Set down only those lines that fall from the line containing "Write a Blender" through the line containing "what is given", unchanged and without pictures.

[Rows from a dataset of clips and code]
======

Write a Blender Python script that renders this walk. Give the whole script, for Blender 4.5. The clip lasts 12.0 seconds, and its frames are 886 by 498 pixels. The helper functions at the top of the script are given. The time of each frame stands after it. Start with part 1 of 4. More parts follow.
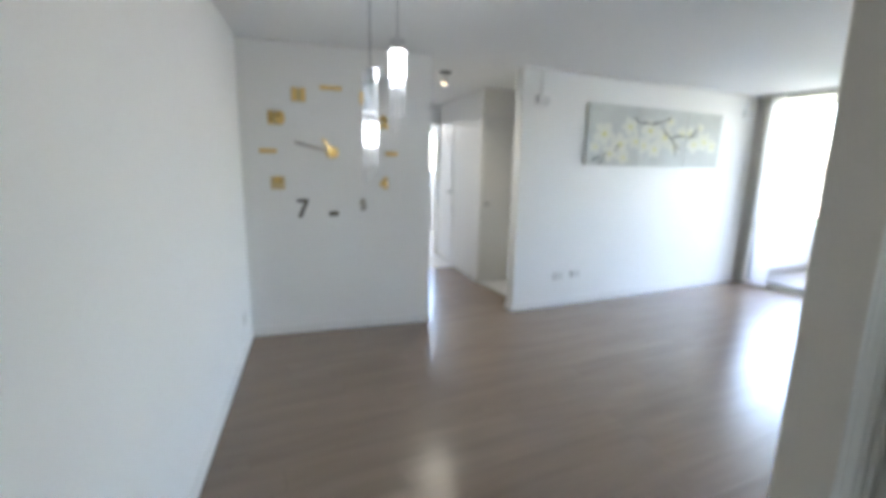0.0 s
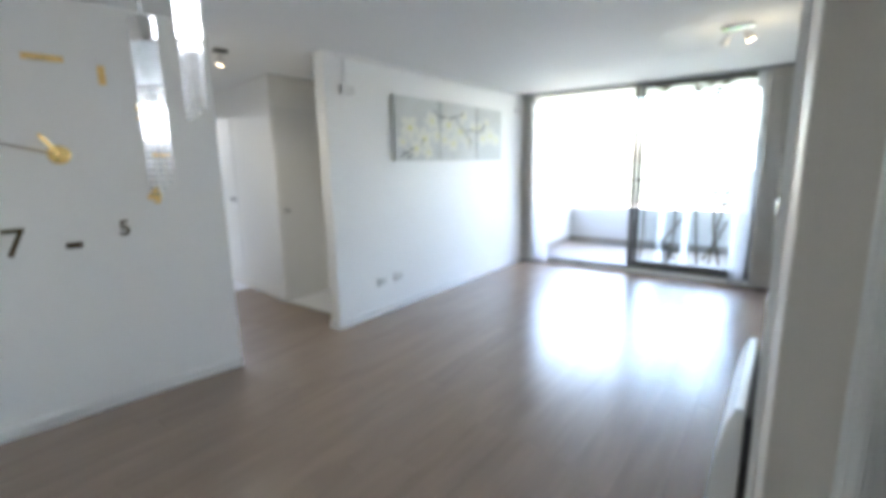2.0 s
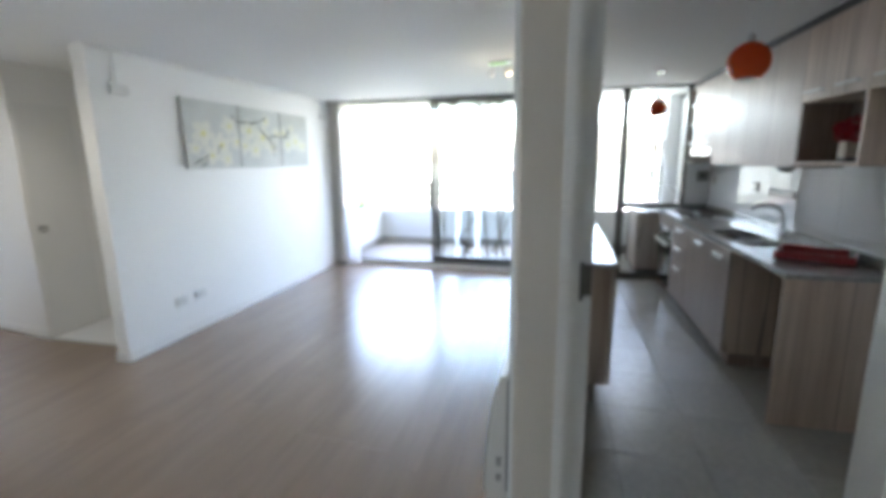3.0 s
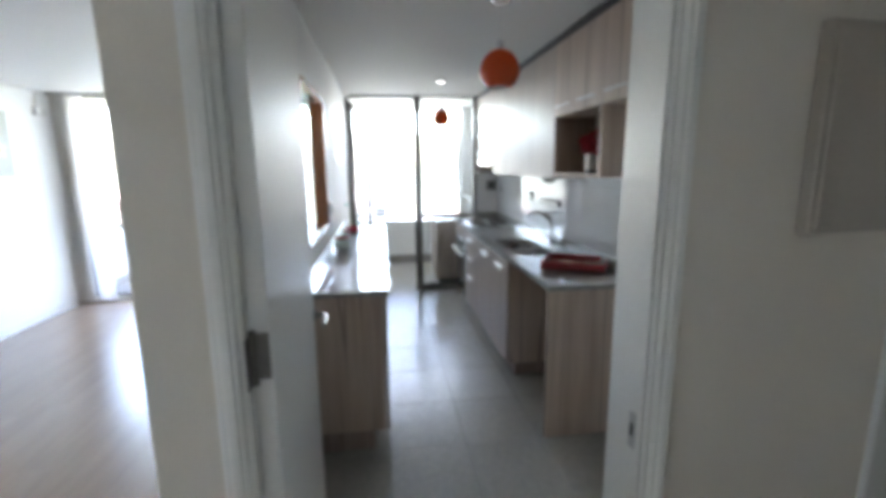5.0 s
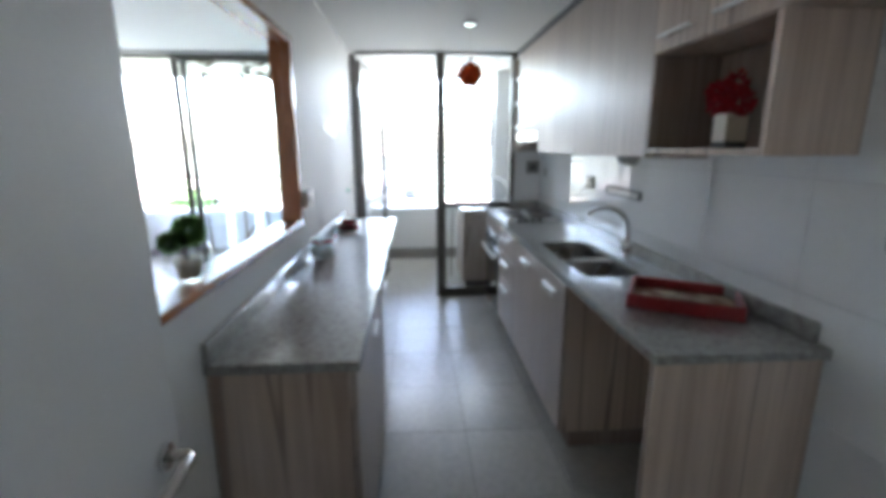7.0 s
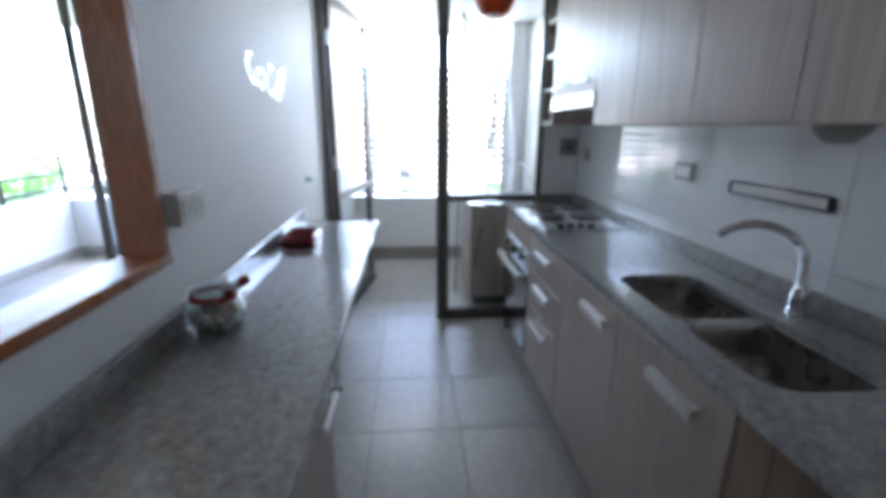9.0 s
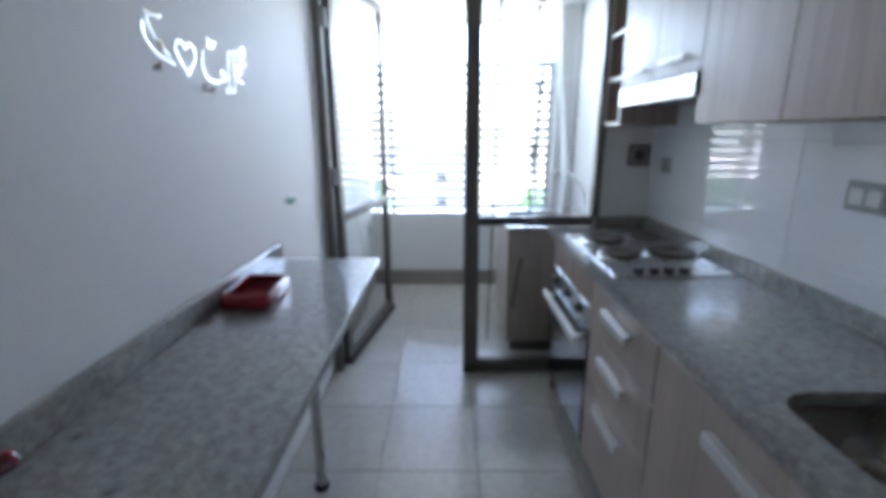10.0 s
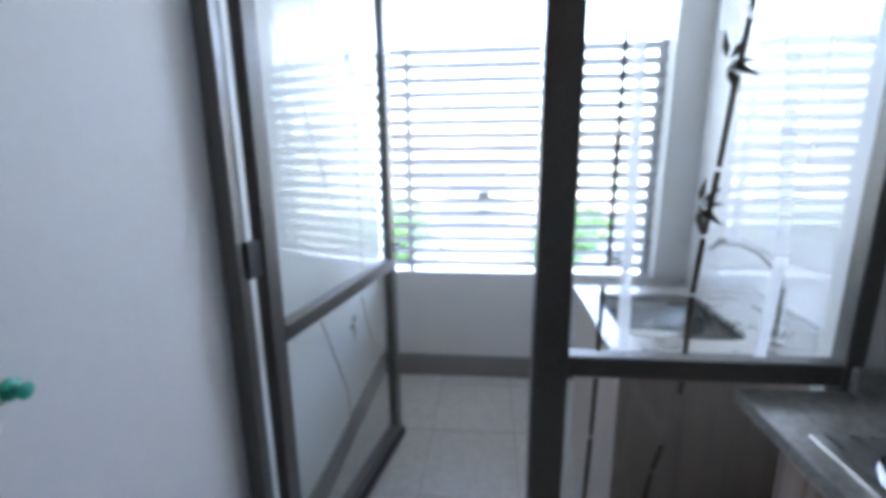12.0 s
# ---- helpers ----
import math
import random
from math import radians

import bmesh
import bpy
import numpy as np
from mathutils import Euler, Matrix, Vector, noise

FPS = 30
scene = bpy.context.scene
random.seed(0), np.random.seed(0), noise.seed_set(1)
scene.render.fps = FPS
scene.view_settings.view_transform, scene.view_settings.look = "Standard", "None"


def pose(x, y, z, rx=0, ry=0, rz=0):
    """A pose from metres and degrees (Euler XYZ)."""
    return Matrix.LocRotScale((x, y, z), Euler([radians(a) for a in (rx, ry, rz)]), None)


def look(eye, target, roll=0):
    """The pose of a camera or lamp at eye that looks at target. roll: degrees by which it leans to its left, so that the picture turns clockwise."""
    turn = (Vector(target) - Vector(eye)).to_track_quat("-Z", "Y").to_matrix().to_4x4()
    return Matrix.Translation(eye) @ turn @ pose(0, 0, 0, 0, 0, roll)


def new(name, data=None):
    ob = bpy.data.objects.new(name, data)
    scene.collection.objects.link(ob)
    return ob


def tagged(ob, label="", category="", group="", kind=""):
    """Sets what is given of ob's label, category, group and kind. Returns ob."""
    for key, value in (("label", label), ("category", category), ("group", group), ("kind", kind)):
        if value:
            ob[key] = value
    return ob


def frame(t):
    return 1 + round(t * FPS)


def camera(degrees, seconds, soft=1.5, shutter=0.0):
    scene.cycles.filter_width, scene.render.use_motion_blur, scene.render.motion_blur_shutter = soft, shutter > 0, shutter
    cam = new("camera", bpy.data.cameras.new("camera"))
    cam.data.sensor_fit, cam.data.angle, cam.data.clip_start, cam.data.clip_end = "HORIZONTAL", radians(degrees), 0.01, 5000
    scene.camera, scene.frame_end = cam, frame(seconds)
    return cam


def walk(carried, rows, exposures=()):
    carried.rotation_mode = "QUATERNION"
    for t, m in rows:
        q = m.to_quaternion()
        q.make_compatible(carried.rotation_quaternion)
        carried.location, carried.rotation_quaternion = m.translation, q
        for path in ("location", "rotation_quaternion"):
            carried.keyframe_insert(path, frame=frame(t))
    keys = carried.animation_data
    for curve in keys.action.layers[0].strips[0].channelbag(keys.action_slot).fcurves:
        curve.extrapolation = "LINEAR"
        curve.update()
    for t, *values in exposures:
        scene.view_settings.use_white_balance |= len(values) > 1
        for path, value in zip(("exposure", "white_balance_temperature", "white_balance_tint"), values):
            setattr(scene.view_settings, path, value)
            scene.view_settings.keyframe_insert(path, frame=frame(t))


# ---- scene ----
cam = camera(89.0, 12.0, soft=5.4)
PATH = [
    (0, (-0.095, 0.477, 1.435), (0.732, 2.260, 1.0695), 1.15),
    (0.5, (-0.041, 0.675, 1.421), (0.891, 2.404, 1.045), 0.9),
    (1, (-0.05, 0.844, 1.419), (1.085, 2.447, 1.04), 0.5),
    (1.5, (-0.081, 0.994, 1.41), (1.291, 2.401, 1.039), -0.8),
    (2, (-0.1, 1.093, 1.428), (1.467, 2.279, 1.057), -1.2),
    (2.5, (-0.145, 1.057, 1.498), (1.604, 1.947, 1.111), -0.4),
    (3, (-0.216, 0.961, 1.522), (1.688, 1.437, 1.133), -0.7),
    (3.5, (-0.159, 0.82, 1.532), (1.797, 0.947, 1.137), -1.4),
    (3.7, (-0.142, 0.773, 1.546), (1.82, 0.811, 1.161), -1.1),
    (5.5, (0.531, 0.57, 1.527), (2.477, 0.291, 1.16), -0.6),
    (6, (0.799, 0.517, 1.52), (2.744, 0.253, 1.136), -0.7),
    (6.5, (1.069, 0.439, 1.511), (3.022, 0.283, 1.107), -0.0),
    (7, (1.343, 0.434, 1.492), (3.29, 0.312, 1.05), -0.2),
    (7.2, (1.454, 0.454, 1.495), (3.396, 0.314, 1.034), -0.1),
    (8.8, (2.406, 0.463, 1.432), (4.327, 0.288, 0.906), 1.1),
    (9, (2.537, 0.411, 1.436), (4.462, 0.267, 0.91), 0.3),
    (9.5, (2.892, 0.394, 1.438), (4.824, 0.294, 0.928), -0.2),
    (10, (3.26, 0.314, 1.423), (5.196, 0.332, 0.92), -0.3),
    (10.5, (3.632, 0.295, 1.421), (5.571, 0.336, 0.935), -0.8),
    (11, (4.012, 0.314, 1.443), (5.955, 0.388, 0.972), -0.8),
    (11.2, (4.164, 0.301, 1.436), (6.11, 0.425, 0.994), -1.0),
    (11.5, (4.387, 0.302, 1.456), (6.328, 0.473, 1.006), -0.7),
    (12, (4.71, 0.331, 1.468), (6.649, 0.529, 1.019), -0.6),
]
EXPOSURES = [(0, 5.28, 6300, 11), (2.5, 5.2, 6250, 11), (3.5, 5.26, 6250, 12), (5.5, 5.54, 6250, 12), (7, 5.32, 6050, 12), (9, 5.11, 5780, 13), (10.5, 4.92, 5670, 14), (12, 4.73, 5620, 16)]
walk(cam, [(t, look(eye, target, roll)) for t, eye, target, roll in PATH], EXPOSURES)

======

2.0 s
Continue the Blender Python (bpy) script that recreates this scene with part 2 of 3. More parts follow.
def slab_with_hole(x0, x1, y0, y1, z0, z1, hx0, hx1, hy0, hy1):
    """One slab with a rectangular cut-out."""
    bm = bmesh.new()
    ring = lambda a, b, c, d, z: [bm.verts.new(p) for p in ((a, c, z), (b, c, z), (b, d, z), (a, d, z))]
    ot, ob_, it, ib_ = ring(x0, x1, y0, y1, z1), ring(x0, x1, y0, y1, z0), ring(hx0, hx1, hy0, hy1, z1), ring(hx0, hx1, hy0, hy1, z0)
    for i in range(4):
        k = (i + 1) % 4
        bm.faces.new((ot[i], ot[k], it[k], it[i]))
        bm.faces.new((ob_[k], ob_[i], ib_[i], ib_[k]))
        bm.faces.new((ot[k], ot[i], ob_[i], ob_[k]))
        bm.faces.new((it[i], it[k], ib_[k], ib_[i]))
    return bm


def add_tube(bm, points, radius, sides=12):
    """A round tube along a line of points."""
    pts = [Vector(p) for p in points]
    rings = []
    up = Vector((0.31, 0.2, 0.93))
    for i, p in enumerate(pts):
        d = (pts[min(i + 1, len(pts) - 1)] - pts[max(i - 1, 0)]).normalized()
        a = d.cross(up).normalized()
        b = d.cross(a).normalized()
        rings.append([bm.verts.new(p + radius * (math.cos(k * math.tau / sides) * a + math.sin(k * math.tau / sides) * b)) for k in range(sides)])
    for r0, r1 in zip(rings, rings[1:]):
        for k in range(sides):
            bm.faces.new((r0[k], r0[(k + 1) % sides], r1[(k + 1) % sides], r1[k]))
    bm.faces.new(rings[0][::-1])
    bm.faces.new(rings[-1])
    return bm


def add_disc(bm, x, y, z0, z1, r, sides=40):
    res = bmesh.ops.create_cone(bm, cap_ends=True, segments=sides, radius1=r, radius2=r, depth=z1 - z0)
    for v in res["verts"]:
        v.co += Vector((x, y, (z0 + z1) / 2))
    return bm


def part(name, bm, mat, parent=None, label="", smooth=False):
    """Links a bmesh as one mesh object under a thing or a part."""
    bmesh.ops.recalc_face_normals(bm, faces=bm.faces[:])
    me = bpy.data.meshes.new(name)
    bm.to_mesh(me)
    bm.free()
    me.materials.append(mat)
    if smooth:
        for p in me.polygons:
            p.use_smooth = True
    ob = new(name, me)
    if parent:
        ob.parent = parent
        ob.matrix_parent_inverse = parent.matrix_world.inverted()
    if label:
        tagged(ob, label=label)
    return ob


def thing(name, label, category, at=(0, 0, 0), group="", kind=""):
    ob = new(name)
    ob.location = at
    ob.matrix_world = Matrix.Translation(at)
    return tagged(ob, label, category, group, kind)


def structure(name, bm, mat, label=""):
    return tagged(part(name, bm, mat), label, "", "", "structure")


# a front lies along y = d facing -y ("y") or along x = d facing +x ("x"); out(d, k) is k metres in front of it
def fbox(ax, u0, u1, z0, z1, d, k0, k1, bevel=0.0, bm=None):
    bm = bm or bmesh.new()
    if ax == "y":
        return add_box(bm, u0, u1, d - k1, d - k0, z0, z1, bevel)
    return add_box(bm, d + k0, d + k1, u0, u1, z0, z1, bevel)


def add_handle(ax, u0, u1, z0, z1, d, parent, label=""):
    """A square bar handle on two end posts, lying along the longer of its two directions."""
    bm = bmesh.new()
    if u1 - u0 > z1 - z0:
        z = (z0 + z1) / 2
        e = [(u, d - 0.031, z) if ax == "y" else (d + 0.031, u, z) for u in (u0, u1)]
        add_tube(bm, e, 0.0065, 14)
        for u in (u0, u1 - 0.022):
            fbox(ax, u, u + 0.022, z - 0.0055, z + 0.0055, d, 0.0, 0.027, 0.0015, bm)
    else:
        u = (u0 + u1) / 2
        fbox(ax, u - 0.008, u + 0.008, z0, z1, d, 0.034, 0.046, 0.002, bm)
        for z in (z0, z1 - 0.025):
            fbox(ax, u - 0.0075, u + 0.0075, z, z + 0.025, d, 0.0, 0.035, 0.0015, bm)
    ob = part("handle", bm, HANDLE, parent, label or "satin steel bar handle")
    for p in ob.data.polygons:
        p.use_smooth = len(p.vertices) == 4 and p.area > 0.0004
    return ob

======

## RESULT OF THE EXERCISE
Write a Blender Python script that renders this walk. Give the whole script, for Blender 4.5. The clip lasts 12.0 seconds, and its frames are 886 by 498 pixels. The helper functions at the top of the script are given. The time of each frame stands after it. Start with part 1 of 4. More parts follow.
0.0 s
2.0 s
3.0 s
5.0 s
7.0 s
9.0 s
10.0 s
12.0 s
# ---- helpers ----
import math
import random
from math import radians

import bmesh
import bpy
import numpy as np
from mathutils import Euler, Matrix, Vector, noise

FPS = 30
scene = bpy.context.scene
random.seed(0), np.random.seed(0), noise.seed_set(1)
scene.render.fps = FPS
scene.view_settings.view_transform, scene.view_settings.look = "Standard", "None"


def pose(x, y, z, rx=0, ry=0, rz=0):
    """A pose from metres and degrees (Euler XYZ)."""
    return Matrix.LocRotScale((x, y, z), Euler([radians(a) for a in (rx, ry, rz)]), None)


def look(eye, target, roll=0):
    """The pose of a camera or lamp at eye that looks at target. roll: degrees by which it leans to its left, so that the picture turns clockwise."""
    turn = (Vector(target) - Vector(eye)).to_track_quat("-Z", "Y").to_matrix().to_4x4()
    return Matrix.Translation(eye) @ turn @ pose(0, 0, 0, 0, 0, roll)


def new(name, data=None):
    ob = bpy.data.objects.new(name, data)
    scene.collection.objects.link(ob)
    return ob


def tagged(ob, label="", category="", group="", kind=""):
    """Sets what is given of ob's label, category, group and kind. Returns ob."""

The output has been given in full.